Um artigo publicado na revista The Lancet Infectious Diseases, na terça-feira (24) defende a inclusão ética e responsável de pessoas privadas de liberdade em estudos clínicos de vacinas contra a tuberculose. A publicação – uma das mais prestigiadas e influentes do mundo na área da saúde – é assinada por especialistas da Fiocruz, incluindo o pesquisador, infectologista e professor da Universidade Federal de Mato Grosso do Sul (UFMS), Julio Croda.
No texto, o pesquisador defende que a alta incidência da doença em ambientes prisionais torna essa população essencial para o avanço científico.
Segundo os autores, a taxa de incidência da tuberculose entre pessoas em situação de prisão no Brasil é cerca de 30 vezes maior do que na população em geral.

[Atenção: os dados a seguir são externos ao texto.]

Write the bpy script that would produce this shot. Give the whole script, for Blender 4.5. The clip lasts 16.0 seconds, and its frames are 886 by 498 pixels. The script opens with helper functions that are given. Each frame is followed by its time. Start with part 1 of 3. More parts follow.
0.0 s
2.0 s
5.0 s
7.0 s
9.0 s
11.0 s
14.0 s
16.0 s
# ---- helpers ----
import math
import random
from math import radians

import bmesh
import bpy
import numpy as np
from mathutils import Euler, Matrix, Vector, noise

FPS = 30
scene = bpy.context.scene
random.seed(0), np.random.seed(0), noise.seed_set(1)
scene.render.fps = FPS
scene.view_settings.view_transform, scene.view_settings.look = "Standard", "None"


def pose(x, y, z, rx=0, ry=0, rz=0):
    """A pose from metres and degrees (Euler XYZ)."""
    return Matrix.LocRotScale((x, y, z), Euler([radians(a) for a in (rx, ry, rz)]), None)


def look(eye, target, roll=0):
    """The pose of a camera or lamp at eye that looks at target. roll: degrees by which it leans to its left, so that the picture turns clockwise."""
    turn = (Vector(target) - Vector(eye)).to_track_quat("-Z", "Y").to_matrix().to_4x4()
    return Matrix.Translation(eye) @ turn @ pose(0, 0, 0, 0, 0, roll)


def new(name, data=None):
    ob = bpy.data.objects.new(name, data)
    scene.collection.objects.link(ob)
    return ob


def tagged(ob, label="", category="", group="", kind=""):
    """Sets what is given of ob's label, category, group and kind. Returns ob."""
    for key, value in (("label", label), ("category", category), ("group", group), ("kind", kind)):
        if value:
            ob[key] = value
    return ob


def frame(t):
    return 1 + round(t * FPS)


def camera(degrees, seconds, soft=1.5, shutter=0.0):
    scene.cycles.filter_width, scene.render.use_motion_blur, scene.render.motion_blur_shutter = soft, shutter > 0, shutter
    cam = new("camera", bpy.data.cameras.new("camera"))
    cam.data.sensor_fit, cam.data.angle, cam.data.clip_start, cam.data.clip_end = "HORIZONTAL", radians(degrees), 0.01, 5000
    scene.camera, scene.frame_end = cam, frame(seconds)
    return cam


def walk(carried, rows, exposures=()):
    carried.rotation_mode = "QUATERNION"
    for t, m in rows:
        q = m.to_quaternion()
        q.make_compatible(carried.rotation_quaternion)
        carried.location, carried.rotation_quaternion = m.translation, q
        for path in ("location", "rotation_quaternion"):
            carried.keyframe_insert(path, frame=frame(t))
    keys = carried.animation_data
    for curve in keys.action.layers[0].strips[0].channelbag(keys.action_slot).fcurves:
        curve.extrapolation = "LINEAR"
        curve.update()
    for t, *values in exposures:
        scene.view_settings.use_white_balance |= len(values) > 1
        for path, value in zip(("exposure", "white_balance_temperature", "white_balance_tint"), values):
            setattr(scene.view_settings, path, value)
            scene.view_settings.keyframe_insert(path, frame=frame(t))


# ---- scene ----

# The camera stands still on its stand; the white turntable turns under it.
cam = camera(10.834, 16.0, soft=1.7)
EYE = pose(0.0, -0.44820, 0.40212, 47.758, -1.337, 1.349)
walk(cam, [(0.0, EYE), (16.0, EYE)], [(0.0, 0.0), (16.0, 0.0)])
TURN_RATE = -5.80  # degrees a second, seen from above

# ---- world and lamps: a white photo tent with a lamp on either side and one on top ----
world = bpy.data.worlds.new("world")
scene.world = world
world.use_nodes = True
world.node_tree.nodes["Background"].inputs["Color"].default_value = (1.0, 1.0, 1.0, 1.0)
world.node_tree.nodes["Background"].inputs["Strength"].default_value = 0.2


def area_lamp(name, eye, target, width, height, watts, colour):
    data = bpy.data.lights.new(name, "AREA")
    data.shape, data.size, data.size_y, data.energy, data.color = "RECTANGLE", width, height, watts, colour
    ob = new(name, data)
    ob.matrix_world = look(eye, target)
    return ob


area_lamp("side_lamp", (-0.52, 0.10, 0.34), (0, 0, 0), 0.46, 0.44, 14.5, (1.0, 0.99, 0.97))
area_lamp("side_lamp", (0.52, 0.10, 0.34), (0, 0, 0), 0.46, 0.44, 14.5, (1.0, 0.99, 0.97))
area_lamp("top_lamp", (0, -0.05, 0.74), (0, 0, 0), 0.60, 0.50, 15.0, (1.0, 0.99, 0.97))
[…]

“Esse é o grupo com maior risco de infecção, e justamente por isso é o que mais pode contribuir para entender a eficácia das vacinas”, explica Croda.
Ele aponta que a participação dessa população em fases avançadas dos testes (como as fases 2b e 3) pode acelerar a geração de dados robustos, reduzir custos e permitir o registro mais rápido de vacinas eficazes.

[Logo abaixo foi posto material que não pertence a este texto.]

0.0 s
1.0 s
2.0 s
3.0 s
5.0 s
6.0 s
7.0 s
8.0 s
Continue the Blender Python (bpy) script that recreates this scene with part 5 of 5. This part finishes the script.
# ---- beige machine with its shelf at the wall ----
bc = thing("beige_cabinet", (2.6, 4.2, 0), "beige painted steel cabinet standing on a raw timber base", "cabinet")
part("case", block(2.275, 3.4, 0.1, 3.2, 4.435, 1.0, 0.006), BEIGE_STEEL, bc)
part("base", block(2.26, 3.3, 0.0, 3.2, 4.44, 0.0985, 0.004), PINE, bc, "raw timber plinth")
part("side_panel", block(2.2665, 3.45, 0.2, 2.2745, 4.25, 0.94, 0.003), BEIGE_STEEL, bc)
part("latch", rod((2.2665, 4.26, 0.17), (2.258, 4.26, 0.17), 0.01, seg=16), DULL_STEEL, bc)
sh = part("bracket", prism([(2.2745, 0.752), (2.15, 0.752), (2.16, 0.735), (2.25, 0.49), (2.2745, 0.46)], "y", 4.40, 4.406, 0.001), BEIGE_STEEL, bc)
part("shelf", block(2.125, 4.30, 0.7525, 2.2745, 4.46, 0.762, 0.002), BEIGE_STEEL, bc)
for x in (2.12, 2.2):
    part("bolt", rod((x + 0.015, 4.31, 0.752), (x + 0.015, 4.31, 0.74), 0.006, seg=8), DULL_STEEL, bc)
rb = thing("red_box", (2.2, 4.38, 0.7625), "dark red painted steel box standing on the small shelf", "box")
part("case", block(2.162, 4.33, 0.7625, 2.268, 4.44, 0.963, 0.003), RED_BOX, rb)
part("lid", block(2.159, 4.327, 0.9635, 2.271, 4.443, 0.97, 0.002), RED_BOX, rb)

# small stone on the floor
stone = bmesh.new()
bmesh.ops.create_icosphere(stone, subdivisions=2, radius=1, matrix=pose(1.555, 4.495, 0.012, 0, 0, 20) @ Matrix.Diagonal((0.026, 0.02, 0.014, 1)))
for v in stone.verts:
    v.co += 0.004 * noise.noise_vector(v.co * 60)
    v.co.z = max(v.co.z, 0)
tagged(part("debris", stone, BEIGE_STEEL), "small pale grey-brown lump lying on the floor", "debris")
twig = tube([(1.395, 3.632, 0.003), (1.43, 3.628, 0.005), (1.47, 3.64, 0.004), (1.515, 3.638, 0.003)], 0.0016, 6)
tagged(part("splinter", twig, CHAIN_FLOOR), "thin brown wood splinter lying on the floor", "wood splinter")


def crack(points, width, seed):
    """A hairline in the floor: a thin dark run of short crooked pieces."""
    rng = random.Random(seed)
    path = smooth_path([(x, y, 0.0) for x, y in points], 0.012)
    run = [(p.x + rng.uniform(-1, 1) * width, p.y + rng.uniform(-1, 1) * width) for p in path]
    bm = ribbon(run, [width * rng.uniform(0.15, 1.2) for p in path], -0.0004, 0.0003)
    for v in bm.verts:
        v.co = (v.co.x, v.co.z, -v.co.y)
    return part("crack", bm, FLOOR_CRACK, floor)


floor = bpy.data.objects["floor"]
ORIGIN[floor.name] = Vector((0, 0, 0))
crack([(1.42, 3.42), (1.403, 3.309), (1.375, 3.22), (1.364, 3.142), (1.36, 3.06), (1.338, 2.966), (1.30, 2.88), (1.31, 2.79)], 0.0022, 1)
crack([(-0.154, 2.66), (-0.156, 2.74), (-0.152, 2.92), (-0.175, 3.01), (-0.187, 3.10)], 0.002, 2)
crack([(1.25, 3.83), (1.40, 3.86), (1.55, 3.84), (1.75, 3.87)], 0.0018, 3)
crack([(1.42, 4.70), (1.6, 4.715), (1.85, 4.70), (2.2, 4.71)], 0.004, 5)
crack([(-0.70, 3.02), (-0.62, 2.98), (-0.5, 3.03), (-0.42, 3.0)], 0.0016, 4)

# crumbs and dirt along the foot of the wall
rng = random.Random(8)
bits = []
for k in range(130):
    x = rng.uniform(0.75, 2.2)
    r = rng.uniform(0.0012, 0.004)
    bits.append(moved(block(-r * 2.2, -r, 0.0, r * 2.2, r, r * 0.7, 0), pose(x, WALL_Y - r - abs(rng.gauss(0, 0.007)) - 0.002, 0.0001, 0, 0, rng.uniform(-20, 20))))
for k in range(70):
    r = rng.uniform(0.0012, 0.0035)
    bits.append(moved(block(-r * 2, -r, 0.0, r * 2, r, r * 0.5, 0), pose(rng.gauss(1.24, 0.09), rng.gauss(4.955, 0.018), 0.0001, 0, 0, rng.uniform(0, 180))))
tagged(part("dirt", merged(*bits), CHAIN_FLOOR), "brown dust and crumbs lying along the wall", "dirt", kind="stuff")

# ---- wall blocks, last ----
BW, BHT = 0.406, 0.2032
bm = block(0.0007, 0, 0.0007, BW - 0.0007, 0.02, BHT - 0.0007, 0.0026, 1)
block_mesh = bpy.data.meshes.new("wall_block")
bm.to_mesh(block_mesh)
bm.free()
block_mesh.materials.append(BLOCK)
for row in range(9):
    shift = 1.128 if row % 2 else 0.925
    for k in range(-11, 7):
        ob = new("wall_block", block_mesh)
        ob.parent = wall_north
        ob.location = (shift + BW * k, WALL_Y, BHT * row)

Realidade prisional amplia impacto da doença
As prisões brasileiras enfrentam superlotação, má ventilação e uma série de fatores sociais que agravam a vulnerabilidade à tuberculose, como coinfecção por HIV, desnutrição e histórico de uso de substâncias. Além disso, a circulação constante de servidores, visitantes e familiares facilita a disseminação da doença para fora dos presídios, impactando a comunidade em geral.

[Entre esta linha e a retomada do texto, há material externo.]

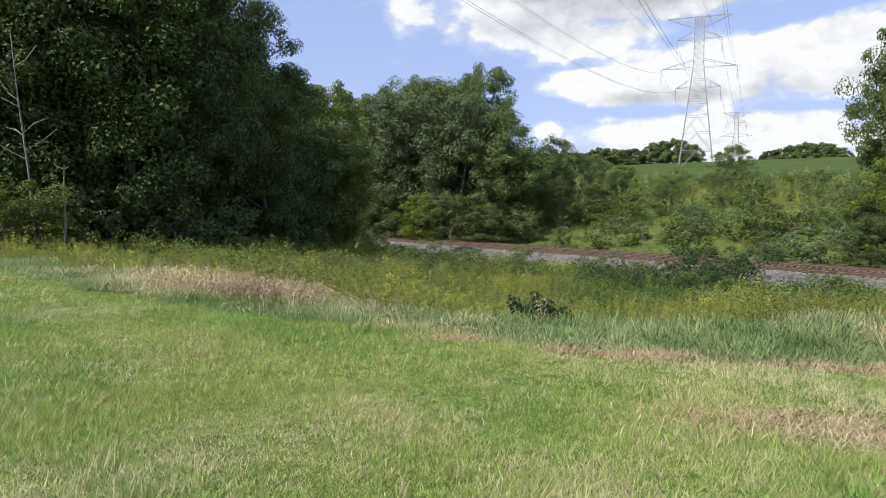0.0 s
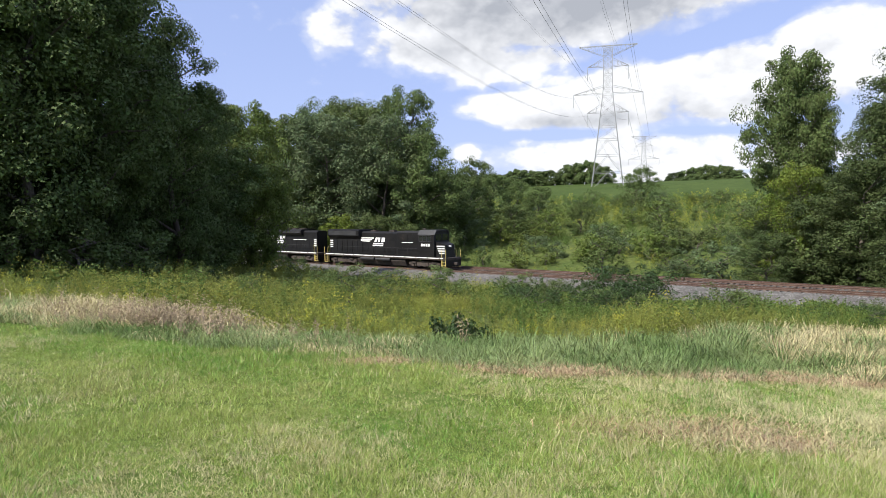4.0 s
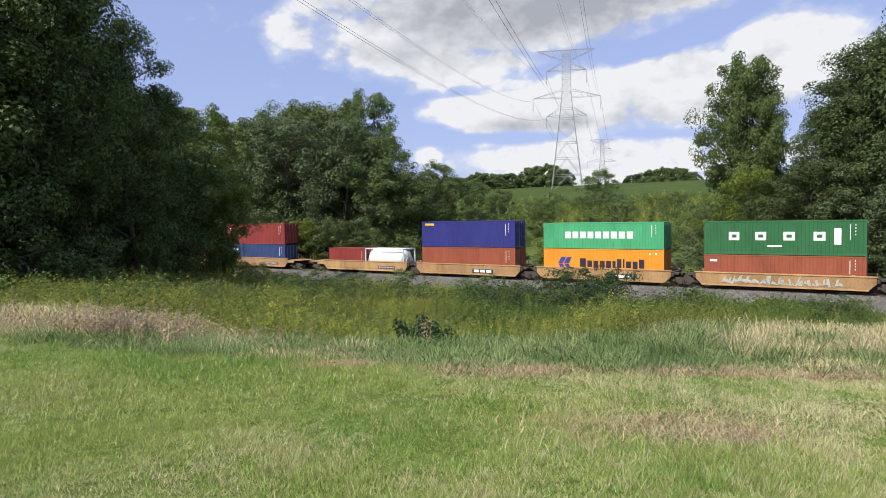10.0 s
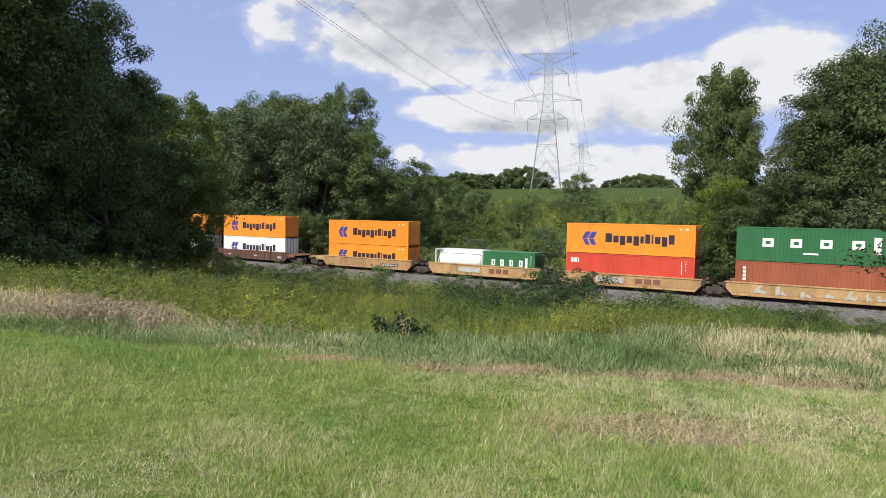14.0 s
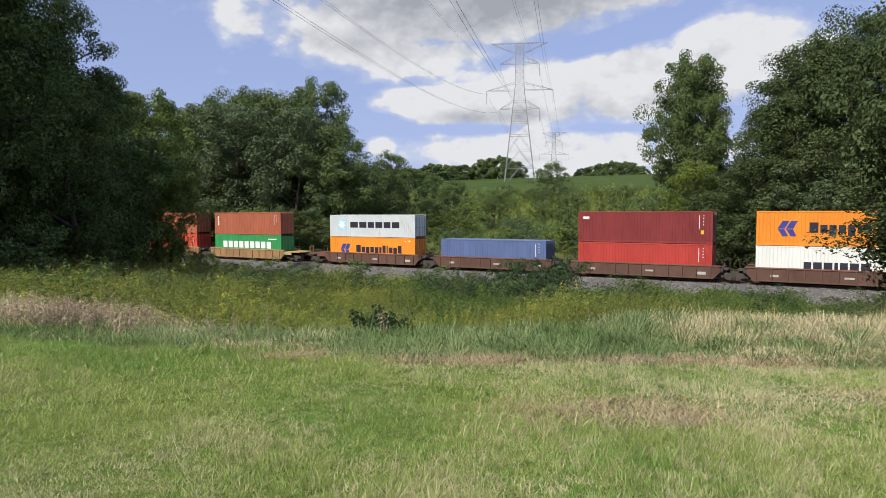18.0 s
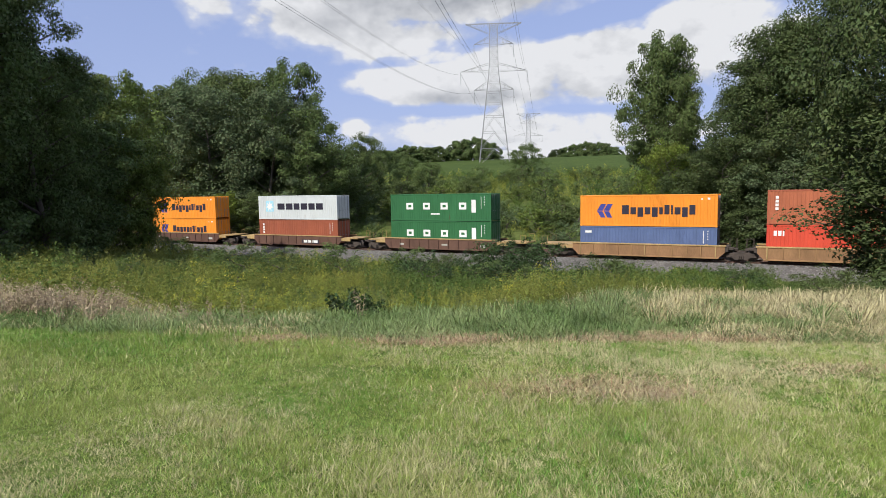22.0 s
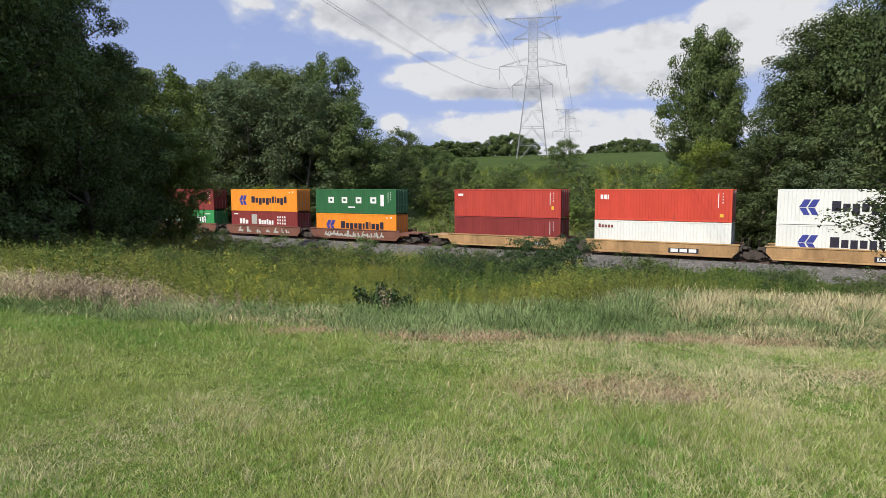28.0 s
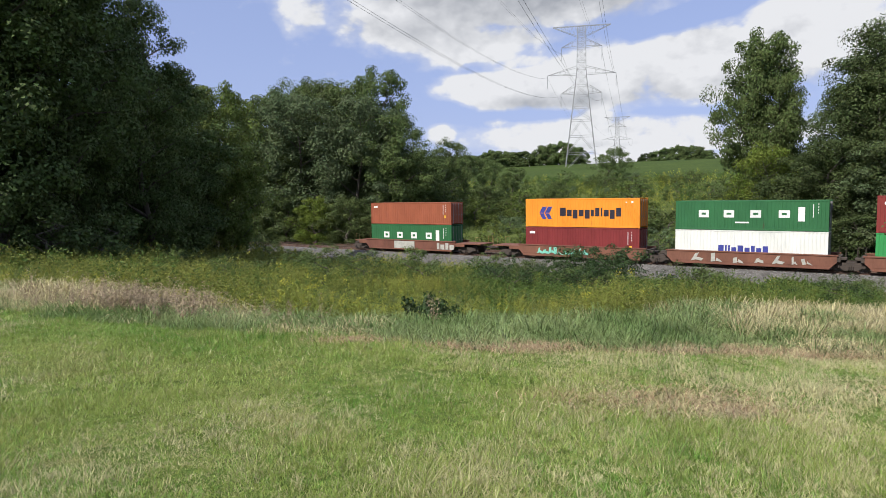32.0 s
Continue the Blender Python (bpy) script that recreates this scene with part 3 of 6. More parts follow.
def spikes(px, py, pz, length, width, lean, rand):
    """Plain tapering grass blades, one triangle each."""
    n = len(px)
    a, b = rand.uniform(0, 2 * np.pi, n), rand.uniform(0, 2 * np.pi, n)
    side = np.stack([np.cos(a), np.sin(a), np.zeros(n)], 1) * (width / 2)[:, None]
    base = np.stack([px, py, pz], 1)
    tip = base + np.stack([np.cos(b) * lean * length, np.sin(b) * lean * length, length * np.clip(1 - lean**2 * 0.5, 0.15, 1)], 1)
    return np.stack([base - side, base + side, tip], 1).reshape(-1, 3), np.arange(n * 3).reshape(-1, 3)


def leaves(centre, size, rand=rng, flat=0.0, aim=None, slim=0.32):
    """Folded leaf shapes at given places: four vertices, two triangles each."""
    n = len(centre)
    w = rand.normal(size=(n, 3))
    w[:, 2] *= 1 - flat
    w /= np.linalg.norm(w, axis=1)[:, None]
    r = rand.normal(size=(n, 3))
    nrm = np.cross(w, r)
    if flat:
        nrm = np.array([0, 0, 1.0]) * flat + nrm * (1 - flat)
    if aim is not None:
        nrm = nrm / (np.linalg.norm(nrm, axis=1)[:, None] + 1e-9) + aim
    nrm /= np.linalg.norm(nrm, axis=1)[:, None] + 1e-9
    w -= nrm * np.sum(w * nrm, 1)[:, None]
    w /= np.linalg.norm(w, axis=1)[:, None] + 1e-9
    q = np.cross(nrm, w)
    s = (size if np.ndim(size) else np.full(n, size))[:, None]
    lift = nrm * s * 0.16
    v = np.stack([centre - w * s * 0.5, centre + q * s * slim + lift, centre + w * s * 0.5, centre - q * s * slim + lift], 1).reshape(-1, 3)
    o = (np.arange(n) * 4)[:, None, None]
    t = np.array([[0, 1, 2], [0, 2, 3]])[None] + o
    return v, t.reshape(-1, 3)


def leaflets(centre, size, rand=rng, flat=0.0, aim=None, slim=0.32):
    """Small leaves, one triangle each."""
    v, _ = leaves(centre, size, rand, flat, aim, slim)
    v = v.reshape(-1, 4, 3)
    mid = (v[:, 1] + v[:, 3]) / 2
    v = np.stack([v[:, 0], v[:, 1] + v[:, 2] - mid, v[:, 3] + v[:, 2] - mid], 1)
    return v.reshape(-1, 3), np.arange(len(v) * 3).reshape(-1, 3)


def gather(lots):
    """Joins (verts, tris, material index) lots."""
    vs, ts, ms, o = [], [], [], 0
    for v, t, m in lots:
        vs.append(v)
        ts.append(t + o)
        ms.append(np.full(len(t), m) if np.ndim(m) == 0 else m)
        o += len(v)
    return np.concatenate(vs), np.concatenate(ts), np.concatenate(ms)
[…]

Atualmente, não há estudos vacinais contra a tuberculose em andamento no Brasil. O principal obstáculo, segundo os autores do artigo, é a restrição imposta por financiadores internacionais que proíbem a inclusão de pessoas presas nos protocolos clínicos. “Essa exclusão, embora motivada por preocupações éticas, na prática dificulta a realização de pesquisas em populações onde a doença é mais prevalente”, destaca Croda.
Diretrizes para garantir a ética e a segurança
O artigo propõe um conjunto de medidas para assegurar que a participação de pessoas privadas de liberdade em estudos clínicos ocorra de forma ética, segura e voluntária. Entre elas estão:
- Criação de conselhos comunitários consultivos nos estabelecimentos penais, promovendo representatividade e diálogo;
- Elaboração de termos de consentimento em linguagem acessível, facilitando a compreensão e a tomada de decisão;
- Garantia de autonomia dos participantes, com proteção contra qualquer forma de coerção;
- Acesso equitativo à assistência em saúde, independentemente da participação no estudo;
- Inclusão ativa de representantes das pessoas presas, da comunidade científica e de gestores prisionais na elaboração dos protocolos.
“O direito à ciência também é um direito humano”
O artigo reforça que o acesso à ciência é um direito humano, inclusive — e especialmente — para quem enfrenta barreiras históricas, sociais e institucionais. “Negar a participação em nome da proteção pode acabar se tornando uma forma de negligência”, afirma Julio Croda. “Não podemos continuar decidindo por essas pessoas sem ouvi-las. Protocolos bem construídos e com consentimento livre e esclarecido são totalmente viáveis”.
A publicação da The Lancet lança luz sobre a urgência de repensar os limites éticos e operacionais da pesquisa clínica, propondo caminhos para tornar a ciência mais inclusiva e transformadora. Para os autores, garantir a participação segura e voluntária de pessoas em situação de prisão em estudos de saúde pública não é apenas uma questão científica — é também um compromisso com a justiça social.